GIVEN TASK:
Go through the data below and copy it exactly, skipping every picture.
◆ ◆ ◆ ◆ ◆
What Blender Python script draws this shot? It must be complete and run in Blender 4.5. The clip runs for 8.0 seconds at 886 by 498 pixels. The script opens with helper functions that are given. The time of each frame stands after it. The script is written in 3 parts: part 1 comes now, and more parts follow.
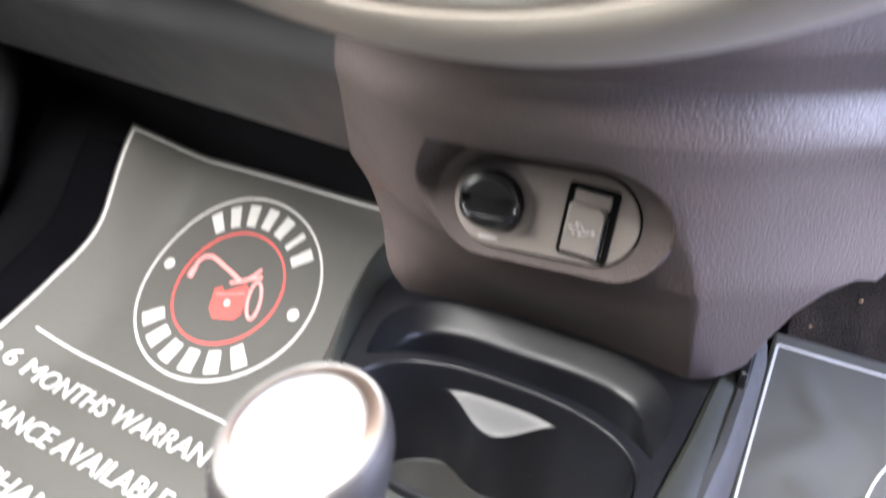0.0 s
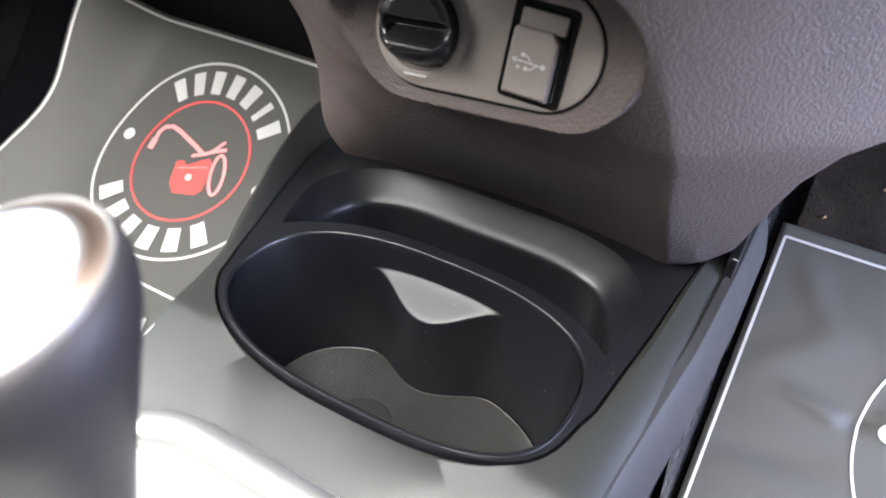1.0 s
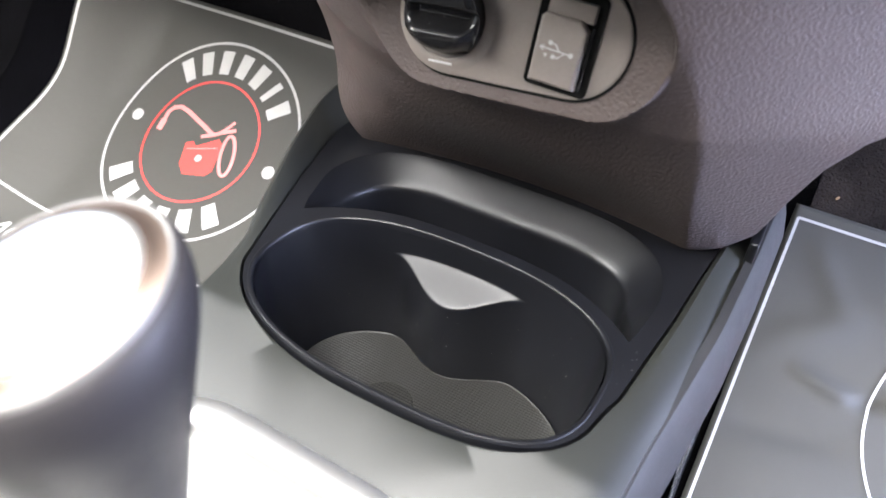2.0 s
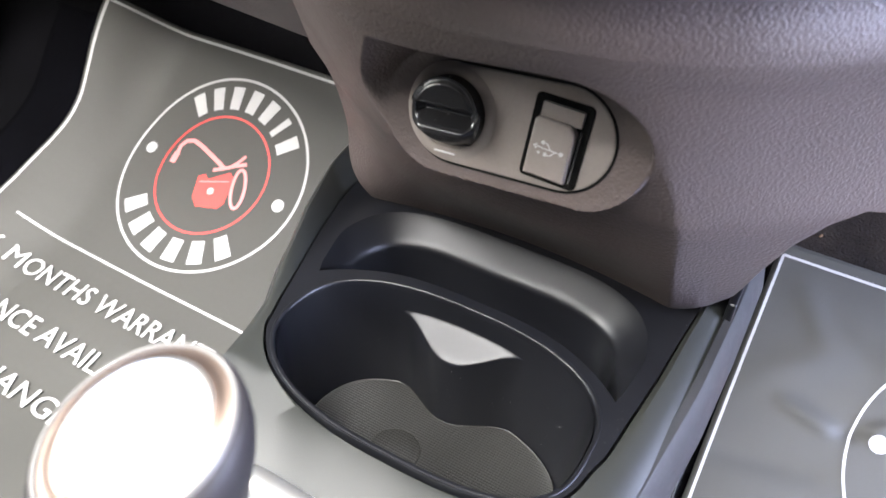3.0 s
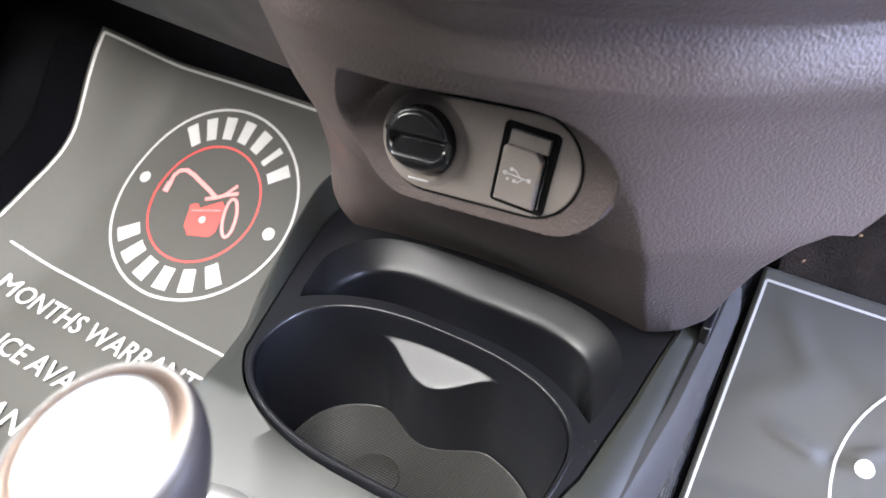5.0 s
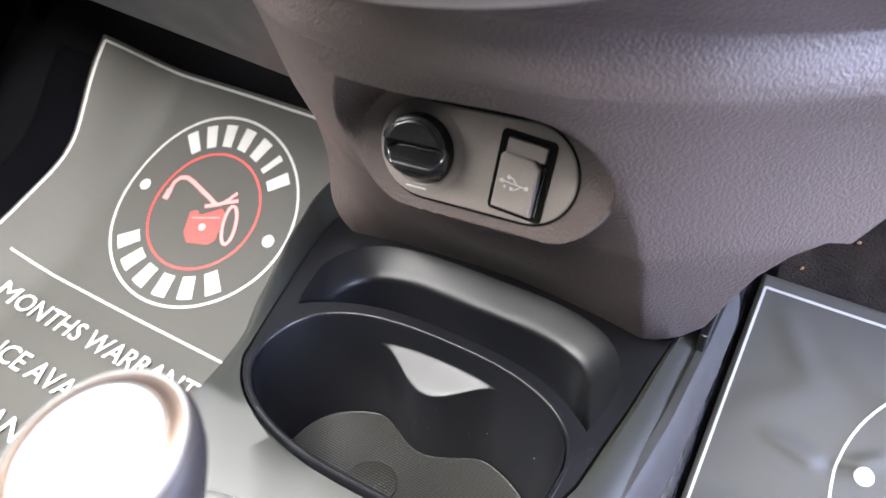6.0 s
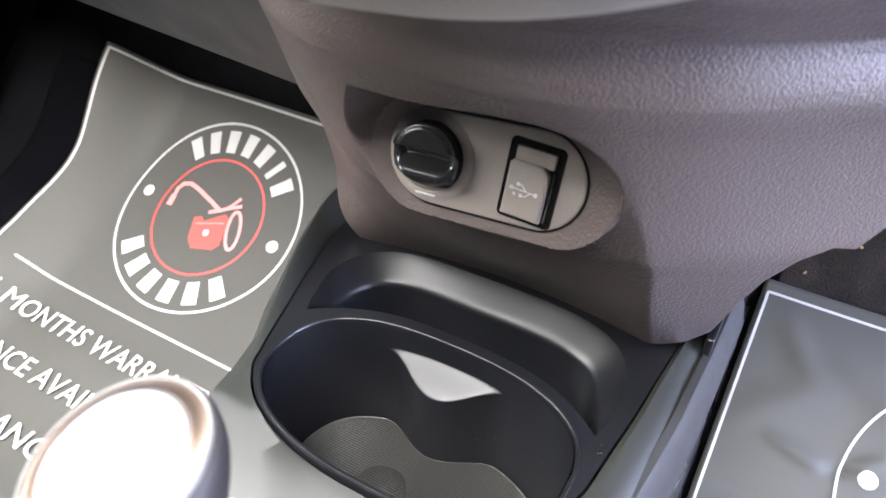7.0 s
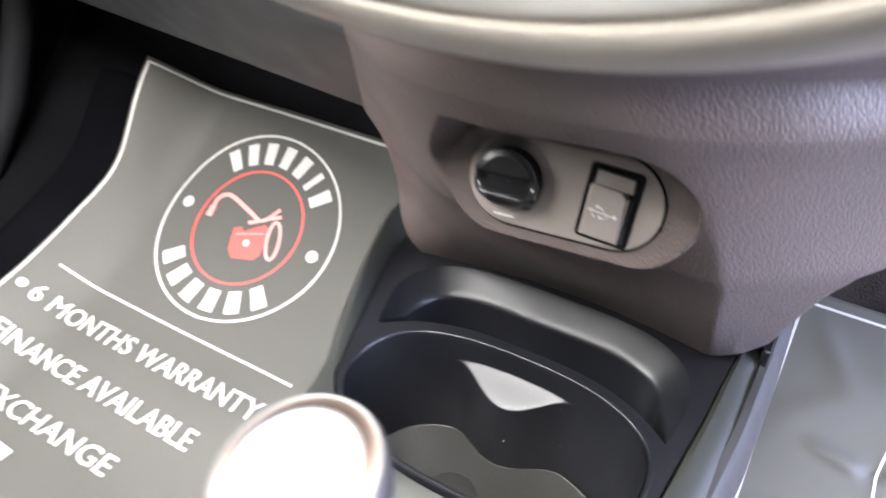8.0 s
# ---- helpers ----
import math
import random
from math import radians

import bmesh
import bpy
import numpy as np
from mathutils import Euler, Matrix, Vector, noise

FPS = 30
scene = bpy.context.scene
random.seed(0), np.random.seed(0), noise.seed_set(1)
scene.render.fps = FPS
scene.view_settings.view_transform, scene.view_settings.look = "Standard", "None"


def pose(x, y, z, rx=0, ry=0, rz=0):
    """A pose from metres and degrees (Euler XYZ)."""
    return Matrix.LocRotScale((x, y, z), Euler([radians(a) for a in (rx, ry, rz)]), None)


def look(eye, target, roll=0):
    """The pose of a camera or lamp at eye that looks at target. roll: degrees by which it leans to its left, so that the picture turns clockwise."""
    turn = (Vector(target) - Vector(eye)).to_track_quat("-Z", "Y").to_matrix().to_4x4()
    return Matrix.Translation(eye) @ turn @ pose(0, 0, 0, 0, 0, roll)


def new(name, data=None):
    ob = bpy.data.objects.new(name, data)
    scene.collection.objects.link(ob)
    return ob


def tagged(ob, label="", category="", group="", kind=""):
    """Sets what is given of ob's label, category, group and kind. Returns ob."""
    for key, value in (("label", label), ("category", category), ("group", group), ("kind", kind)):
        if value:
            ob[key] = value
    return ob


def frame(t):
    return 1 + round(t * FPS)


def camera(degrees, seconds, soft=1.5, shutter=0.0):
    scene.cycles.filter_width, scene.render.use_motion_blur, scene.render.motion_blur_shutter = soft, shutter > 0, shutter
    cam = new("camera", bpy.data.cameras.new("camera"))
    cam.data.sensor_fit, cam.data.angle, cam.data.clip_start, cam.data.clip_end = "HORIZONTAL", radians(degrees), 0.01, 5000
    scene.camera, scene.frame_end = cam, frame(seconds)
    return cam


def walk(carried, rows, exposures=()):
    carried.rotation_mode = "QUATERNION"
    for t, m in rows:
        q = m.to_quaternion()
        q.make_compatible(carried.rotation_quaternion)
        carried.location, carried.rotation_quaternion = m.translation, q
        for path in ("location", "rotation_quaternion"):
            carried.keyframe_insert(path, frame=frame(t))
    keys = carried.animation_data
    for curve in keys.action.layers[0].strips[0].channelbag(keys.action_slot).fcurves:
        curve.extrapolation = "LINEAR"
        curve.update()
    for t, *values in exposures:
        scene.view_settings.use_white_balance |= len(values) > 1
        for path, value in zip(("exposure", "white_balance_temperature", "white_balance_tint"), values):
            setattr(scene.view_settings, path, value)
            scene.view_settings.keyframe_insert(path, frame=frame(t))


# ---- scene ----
◆ ◆ ◆ ◆ ◆
THE OUTPUT:
What Blender Python script draws this shot? It must be complete and run in Blender 4.5. The clip runs for 8.0 seconds at 886 by 498 pixels. The script opens with helper functions that are given. The time of each frame stands after it. The script is written in 3 parts: part 1 comes now, and more parts follow.
0.0 s
1.0 s
2.0 s
3.0 s
5.0 s
6.0 s
7.0 s
8.0 s
# ---- helpers ----
import math
import random
from math import radians

import bmesh
import bpy
import numpy as np
from mathutils import Euler, Matrix, Vector, noise

FPS = 30
scene = bpy.context.scene
random.seed(0), np.random.seed(0), noise.seed_set(1)
scene.render.fps = FPS
scene.view_settings.view_transform, scene.view_settings.look = "Standard", "None"


def pose(x, y, z, rx=0, ry=0, rz=0):
    """A pose from metres and degrees (Euler XYZ)."""
    return Matrix.LocRotScale((x, y, z), Euler([radians(a) for a in (rx, ry, rz)]), None)


def look(eye, target, roll=0):
    """The pose of a camera or lamp at eye that looks at target. roll: degrees by which it leans to its left, so that the picture turns clockwise."""
    turn = (Vector(target) - Vector(eye)).to_track_quat("-Z", "Y").to_matrix().to_4x4()
    return Matrix.Translation(eye) @ turn @ pose(0, 0, 0, 0, 0, roll)


def new(name, data=None):
    ob = bpy.data.objects.new(name, data)
    scene.collection.objects.link(ob)
    return ob


def tagged(ob, label="", category="", group="", kind=""):
    """Sets what is given of ob's label, category, group and kind. Returns ob."""
    for key, value in (("label", label), ("category", category), ("group", group), ("kind", kind)):
        if value:
            ob[key] = value
    return ob


def frame(t):
    return 1 + round(t * FPS)


def camera(degrees, seconds, soft=1.5, shutter=0.0):
    scene.cycles.filter_width, scene.render.use_motion_blur, scene.render.motion_blur_shutter = soft, shutter > 0, shutter
    cam = new("camera", bpy.data.cameras.new("camera"))
    cam.data.sensor_fit, cam.data.angle, cam.data.clip_start, cam.data.clip_end = "HORIZONTAL", radians(degrees), 0.01, 5000
    scene.camera, scene.frame_end = cam, frame(seconds)
    return cam


def walk(carried, rows, exposures=()):
    carried.rotation_mode = "QUATERNION"
    for t, m in rows:
        q = m.to_quaternion()
        q.make_compatible(carried.rotation_quaternion)
        carried.location, carried.rotation_quaternion = m.translation, q
        for path in ("location", "rotation_quaternion"):
            carried.keyframe_insert(path, frame=frame(t))
    keys = carried.animation_data
    for curve in keys.action.layers[0].strips[0].channelbag(keys.action_slot).fcurves:
        curve.extrapolation = "LINEAR"
        curve.update()
    for t, *values in exposures:
        scene.view_settings.use_white_balance |= len(values) > 1
        for path, value in zip(("exposure", "white_balance_temperature", "white_balance_tint"), values):
            setattr(scene.view_settings, path, value)
            scene.view_settings.keyframe_insert(path, frame=frame(t))


# ---- scene ----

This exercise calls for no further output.